- [TASK STATEMENT]
Do not include the pictures; repeat the rest of the data exactly.
▶
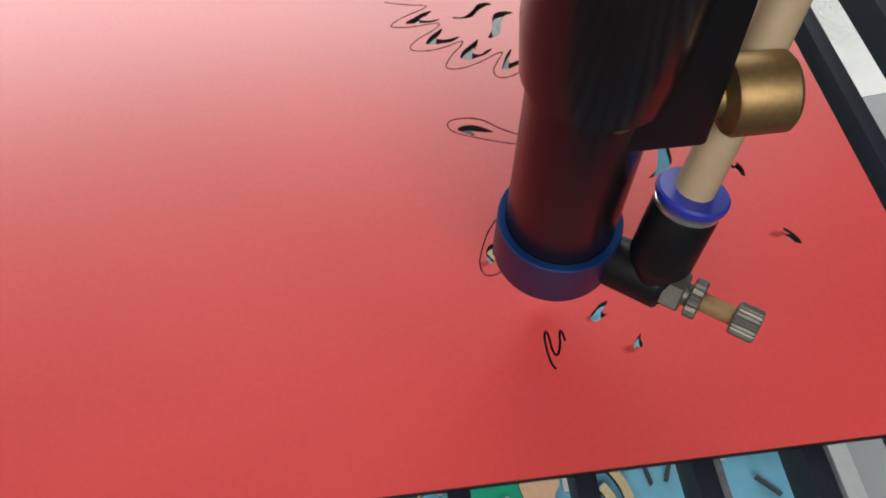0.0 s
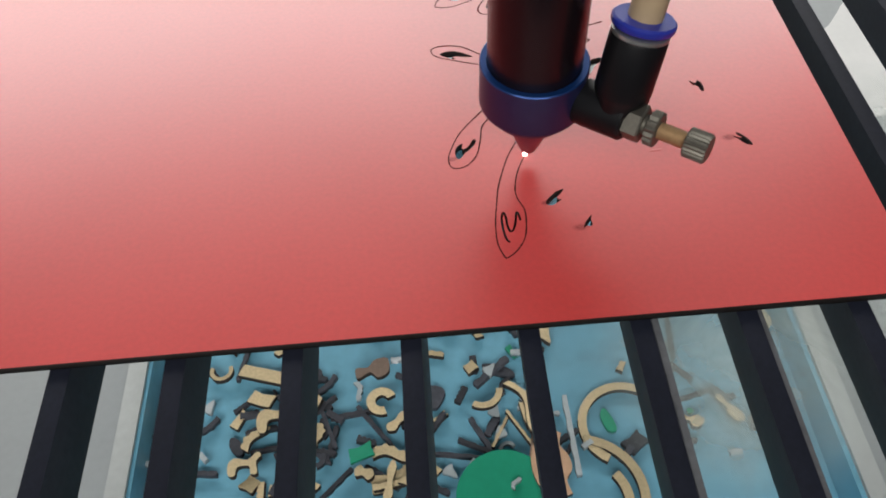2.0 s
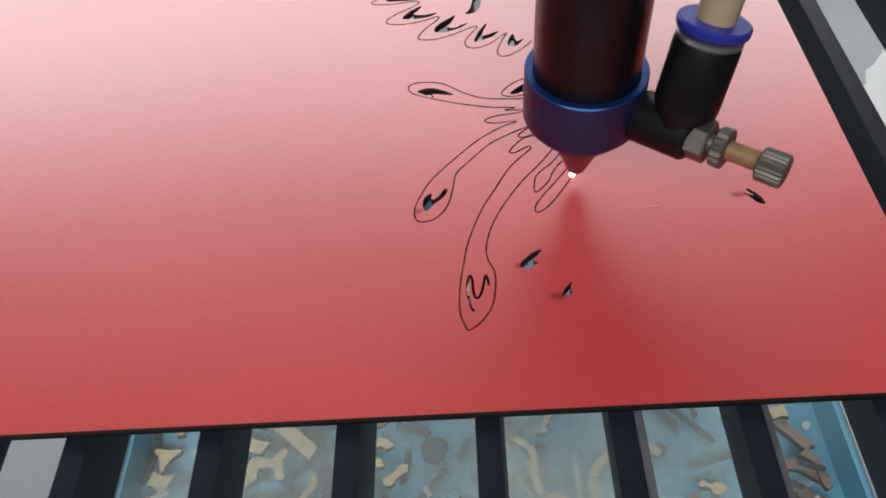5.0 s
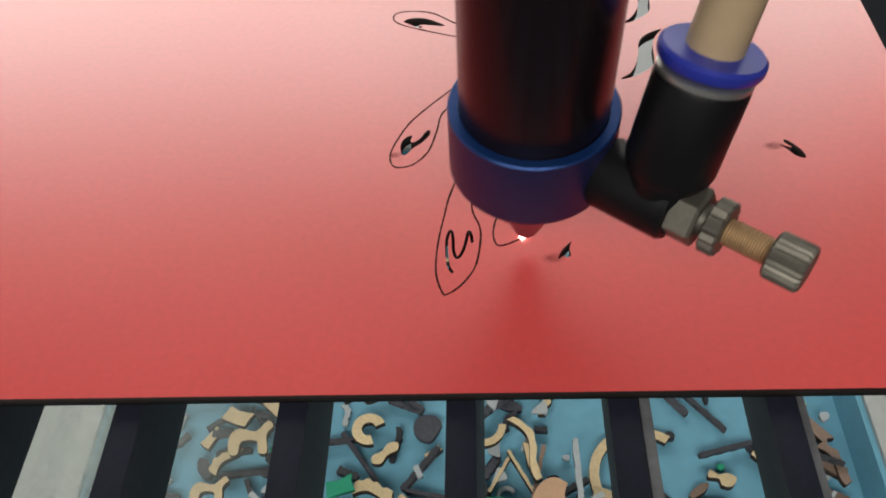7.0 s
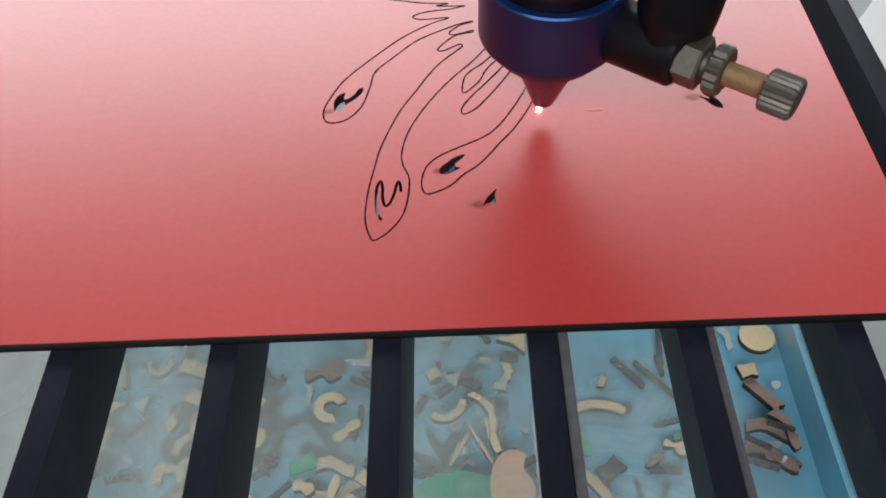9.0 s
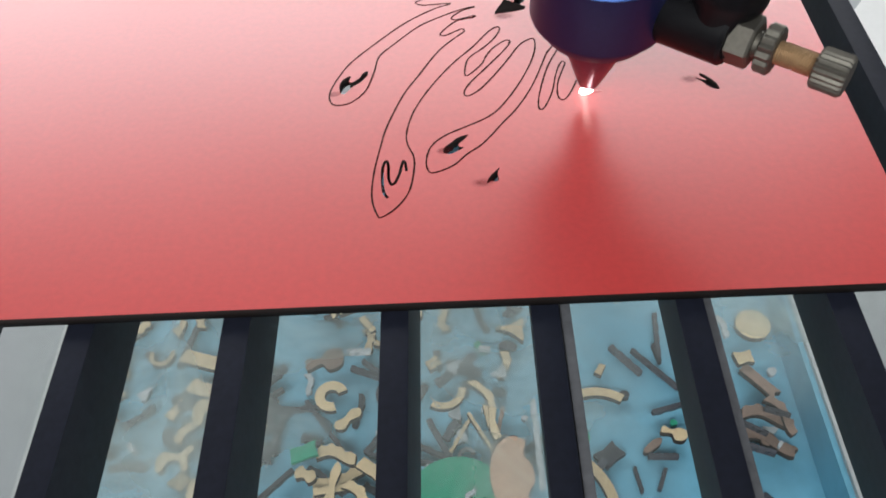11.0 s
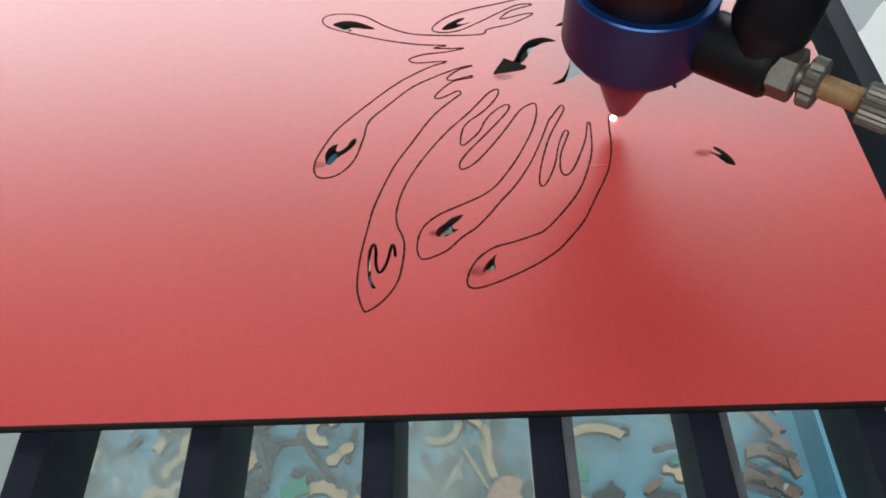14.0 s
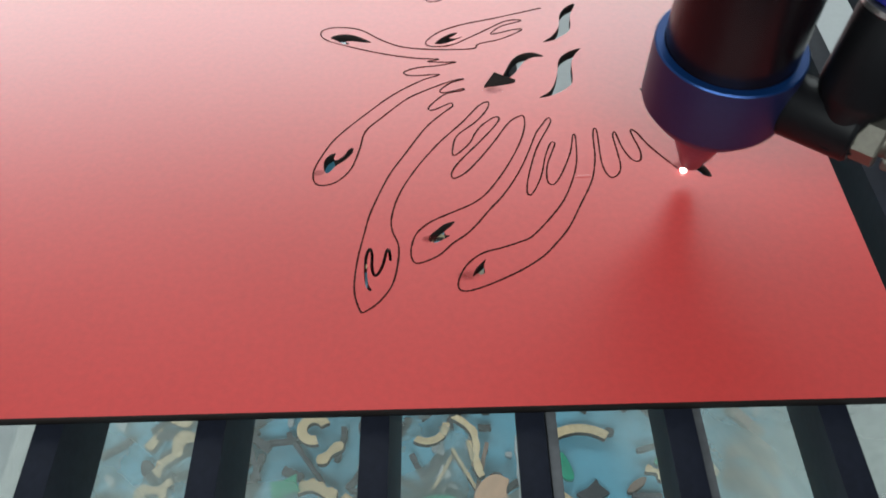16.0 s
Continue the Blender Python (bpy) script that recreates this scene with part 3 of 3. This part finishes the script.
◀
- [COMPLETE OUTPUT]
0.0 s
2.0 s
5.0 s
7.0 s
9.0 s
11.0 s
14.0 s
16.0 s
Continue the Blender Python (bpy) script that recreates this scene with part 3 of 3. This part finishes the script.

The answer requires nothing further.